I guess this is true of Mont Saint Michel itself. There are a lot of easier places to build a town and an abbey; and this is why it is a “must see.”

Some people resent innovation. They want equality. Some people want everyone to have government enforced equal access to everything that everyone wants, whether it is a place to sit, or a job, or place to live. Sure, let’s try that. But what would be inevitable is that some people just wouldn’t be able to see the city or the abbey at all because they’d have to wait their turn. And maybe the abbey and town wouldn’t have been allowed to be built at all since not everyone could get in and have the same exact experience.

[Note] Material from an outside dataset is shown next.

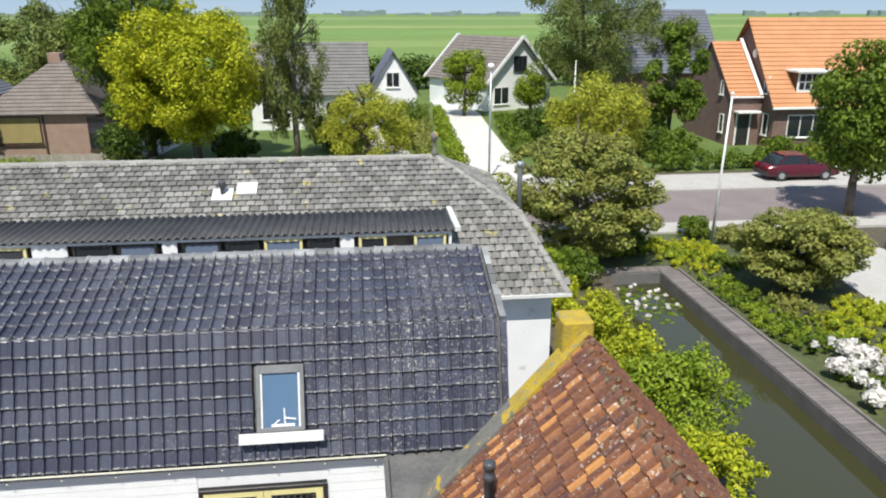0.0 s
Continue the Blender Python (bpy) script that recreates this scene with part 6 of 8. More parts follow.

Equal access to scarcity means some get in and some don’t; those that do win, those that don’t wait. Innovation means everyone gets to try to get in, even if it means jumping a fence to do it. This is not an ideological point; scarcity is part of how the world works. Poverty – lacking something – isn’t desirable or fun and can be deadly, but thus it motivates innovation, fence jumping and building something in order to get out of it. If poverty didn’t exist, neither would civilization and the things we value about it. We can guarantee a right to something that doesn’t exist, or we can let people find ways to make more, open new paths, find new solutions, and yes, make more money doing it.

Will we leave a monument to scarcity or abundance? Will we shame and penalize people who try something new because we envy them? When it comes to housing the answer is up to us and it is also obvious: let people climb the mountain, jump the fence, and make more.